◆ Task:
Repeat everything from the first line of the listing below through the line that contains "worn path across", exactly. Leave out pictures.

◆ Data shown:
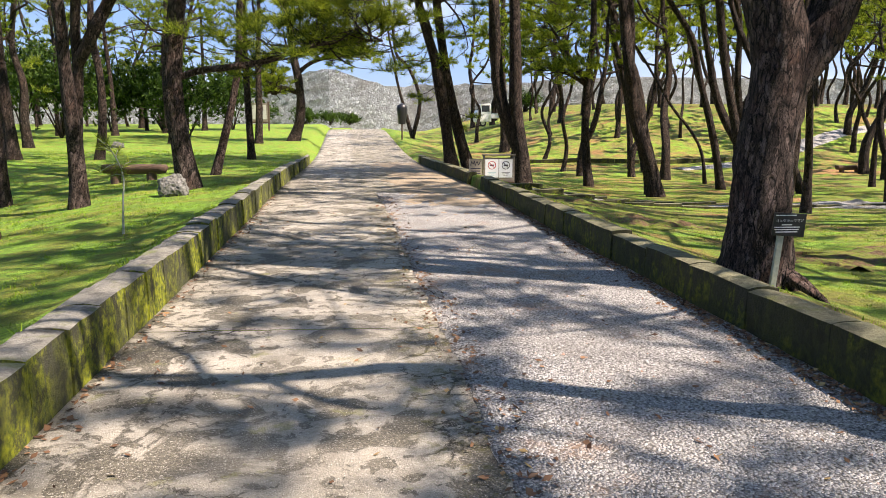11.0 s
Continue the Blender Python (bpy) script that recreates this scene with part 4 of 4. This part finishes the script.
side_path([(2.2, 29.0), (5.0, 29.4), (9.0, 29.9), (14.0, 30.2)], 0.3, "path_side", "narrow pale gravel side path", GRAVEL)
side_path([(13.0, 47.2), (16.5, 48.8), (21.0, 52.0), (27.0, 56.0), (36.0, 59.0)], 0.7, "path_far", "pale worn path across the grassy bank", GRAVEL)


# ---- things at the end of the drive ----
def kei_truck():
    root = new("pickup_truck")
    x, y = 7.9, 72.0
    root.matrix_world = pose(x, y, lawn_height(x, y), 0, 0, 4)
    cab = bmesh.new()
    prof = [(-1.65, 0.35), (-1.68, 0.95), (-1.35, 1.72), (-0.62, 1.78), (-0.5, 1.7), (-0.48, 0.35)]
    ring = [[cab.verts.new((px, sy, pz)) for px, pz in prof] for sy in (-0.7, 0.7)]
    cab.faces.new(ring[0])
    cab.faces.new(list(reversed(ring[1])))
    for k in range(len(prof)):
        n = (k + 1) % len(prof)
        cab.faces.new((ring[0][n], ring[0][k], ring[1][k], ring[1][n]))
    bmesh.ops.bevel(cab, geom=cab.edges[:], offset=0.04, segments=2, affect="EDGES")
    body = part("cab", cab, CAR_WHITE, root)
    part("side_window", box_bm((0.62, 0.01, 0.48), (-0.95, -0.705, 1.38), 0.003), CAR_GLASS, body, "dark side window")
    part("windscreen", box_bm((0.02, 1.15, 0.62), (-1.54, 0, 1.34), 0.004, Matrix.Rotation(radians(0), 4, "Y")), CAR_GLASS, body, "dark windscreen")
    bed_part = part("cargo_bed", box_bm((2.1, 1.4, 0.10), (0.6, 0, 0.68), 0.02), CAR_WHITE, root)
    for sy in (-0.68, 0.68):
        part("side_gate", box_bm((2.08, 0.04, 0.3), (0.6, sy, 0.86), 0.01), CAR_WHITE, bed_part)
    part("tailgate", box_bm((0.04, 1.32, 0.3), (1.63, 0, 0.86), 0.01), CAR_WHITE, bed_part)
    for px in (-1.15, 0.9):
        for sy in (-0.62, 0.62):
            wheel = part("wheel", rod_bm((px, sy - 0.07, 0.27), (px, sy + 0.07, 0.27), 0.27, 20), RUBBER, root)
            part("rim", rod_bm((px, sy - 0.075, 0.27), (px, sy + 0.075, 0.27), 0.15, 16), POST_GREY, wheel)
    tagged(root, "small white pickup truck parked on the bank behind pines", "truck")


kei_truck()


def info_board():
    root = new("information_board")
    x, y = -9.4, 66.0
    root.location = (x, y, lawn_height(x, y))
    for px in (-0.62, 0.62):
        part("post", box_bm((0.12, 0.12, 2.1), (px, 0, 0.95), 0.01), DARK_WOOD, root)
    panel = part("panel", box_bm((1.15, 0.08, 1.25), (0, -0.02, 1.25), 0.01), WEATHERED, root)
    part("sheet", box_bm((0.95, 0.01, 1.0), (0, -0.067, 1.28), 0.0), plain("faded_print", (0.5, 0.49, 0.45), 0.6), panel, "faded pale printed panel")
    part("picture", box_bm((0.35, 0.004, 0.3), (0.1, -0.075, 1.5), 0.0), INK, panel)
    part("rail", box_bm((1.3, 0.1, 0.1), (0, 0, 0.58), 0.01), DARK_WOOD, root)
    tagged(root, "weathered wooden information board on two posts", "sign")


info_board()


def basket():
    root = new("hanging_basket")
    x, y = 0.35, 62.2
    root.location = (x, y, lawn_height(x, y) + 0.95)
    pts = np.array([(0, 0, 0.0), (0, 0, 0.5), (0, 0, 1.0), (0, 0, 1.2)])
    v, f = tube(pts, [0.22, 0.28, 0.34, 0.30], 14, 0.05, np.random.default_rng(3))
    me = big_mesh("basket", v, f, BLACK)
    link_part("basket", me, root)
    part("stake", rod_bm((0, 0, -1.0), (0, 0, 0.2), 0.05), DARK_WOOD, root)
    tagged(root, "dark tapered bin on a stake between thin pine trunks", "bin")


basket()


def shrub(x, y, wide, high, count, seed, label, blade=(0.16, 0.07)):
    """A bush: several stems and a loose cloud of leaves with an uneven outline."""
    rng = np.random.default_rng(seed)
    root = new("shrub")
    root.location = (x, y, lawn_height(x, y) - 0.05)
    stems, tips, ways = Soup(), [], []
    for k in range(9):
        an = rng.uniform(0, 6.28)
        end = np.array([math.cos(an) * wide * rng.uniform(0.2, 0.8), math.sin(an) * wide * 0.6 * rng.uniform(0.2, 0.8), high * rng.uniform(0.5, 0.9)])
        pts = curve_points([(0, 0, 0), end * 0.5 + rng.normal(0, 0.08, 3), end], 0.3)
        stems.add(*tube(pts, np.linspace(0.05, 0.015, len(pts)), 5))
        for _ in range(count // 9):
            p = end + rng.normal(0, 0.30, 3) * np.array([wide, wide * 0.7, high * 0.62])
            p[2] = max(0.05, p[2])
            tips.append(p)
            ways.append(unit(rng.normal(0, 1, 3) + (0, 0, 0.4)))
    link_part("stem", stems.mesh("stem", BARK_FAR), root)
    v, f = needles(np.array(tips), np.array(ways), rng, 9, blade[0] * 1.6, blade[1])
    link_part("foliage", big_mesh("foliage", v, f, SHRUB), root)
    tagged(root, label, "shrub", group="bushes at the edge of the grove")


rng_shrub = np.random.default_rng(12)
for k in range(20):
    shrub(-11.5 - 2.1 * k + rng_shrub.normal(0, 0.8), 60.0 + rng_shrub.uniform(-4, 8) - 0.45 * k, rng_shrub.uniform(2.0, 2.9), rng_shrub.uniform(3.4, 5.4), 700, 60 + k, "dense dark green bush at the edge of the lawn", (0.2, 0.09))
for k, (sx, sy, sw, sh) in enumerate(((-8.3, 84.5, 1.1, 1.3), (-6.0, 85.0, 1.5, 1.0), (-4.2, 86.0, 0.7, 0.8), (12.0, 82.0, 1.8, 1.6), (-12.0, 82.0, 1.8, 1.8))):
    shrub(sx, sy, sw, sh, 160, 90 + k, "low spiky green bush at the foot of the stone wall", (0.3, 0.06))


def curb_litter():
    """Dead leaves gathered along the foot of the curbs and strewn over the lanes."""
    rng = np.random.default_rng(19)
    n = 7000
    y = 5 + 22 * rng.uniform(0, 1, n)
    kind = rng.uniform(0, 1, n)
    x = np.empty(n)
    for i in range(n):
        if kind[i] < 0.62:
            x[i] = edge_right(y[i]) - 0.02 - abs(rng.normal(0, 0.09))
        elif kind[i] < 0.82:
            x[i] = lane_seam(y[i]) + rng.normal(0.05, 0.10)
        elif kind[i] < 0.92:
            x[i] = edge_left(y[i]) + 0.02 + abs(rng.normal(0, 0.06))
        else:
            x[i] = rng.uniform(edge_left(y[i]) + 0.1, edge_right(y[i]) - 0.1)
    z = np.array([concrete_height(a, b) if a < seam_ragged(b) else gravel_height(a, b) for a, b in zip(x, y)])
    p = np.stack([x, y, z + 0.008], 1)
    d = rng.normal(0, 1, (n, 3)) * np.array([1, 1, 0.25])
    d /= np.linalg.norm(d, axis=1, keepdims=True)
    s = np.cross(d, np.array([[0, 0, 1.0]]) + rng.normal(0, 0.3, (n, 3)))
    s /= np.linalg.norm(s, axis=1, keepdims=True)
    ln, w = rng.uniform(0.02, 0.065, (n, 1)), rng.uniform(0.005, 0.018, (n, 1))
    v = np.stack([p - d * ln * 0.5, p + s * w, p + d * ln * 0.5, p - s * w], 1).reshape(-1, 3)
    q = np.arange(n)[:, None] * 4
    f = np.concatenate([q + np.array([[0, 1, 2]]), q + np.array([[0, 2, 3]])])
    m = Mat("dead_leaves", rough=0.85)
    m.color(m.ramp(m.rand(island=True), (0.0, (0.07, 0.035, 0.02)), (0.5, (0.17, 0.085, 0.045)), (0.9, (0.30, 0.16, 0.08)), (1.0, (0.42, 0.30, 0.12))))
    tagged(new("leaf_litter", big_mesh("leaf_litter", v, f, m.m)), "dry brown leaves and needles along the curb", "litter", kind="stuff")


curb_litter()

◆ Exercise answer:
11.0 s
Continue the Blender Python (bpy) script that recreates this scene with part 4 of 4. This part finishes the script.
side_path([(2.2, 29.0), (5.0, 29.4), (9.0, 29.9), (14.0, 30.2)], 0.3, "path_side", "narrow pale gravel side path", GRAVEL)
side_path([(13.0, 47.2), (16.5, 48.8), (21.0, 52.0), (27.0, 56.0), (36.0, 59.0)], 0.7, "path_far", "pale worn path across the grassy bank", GRAVEL)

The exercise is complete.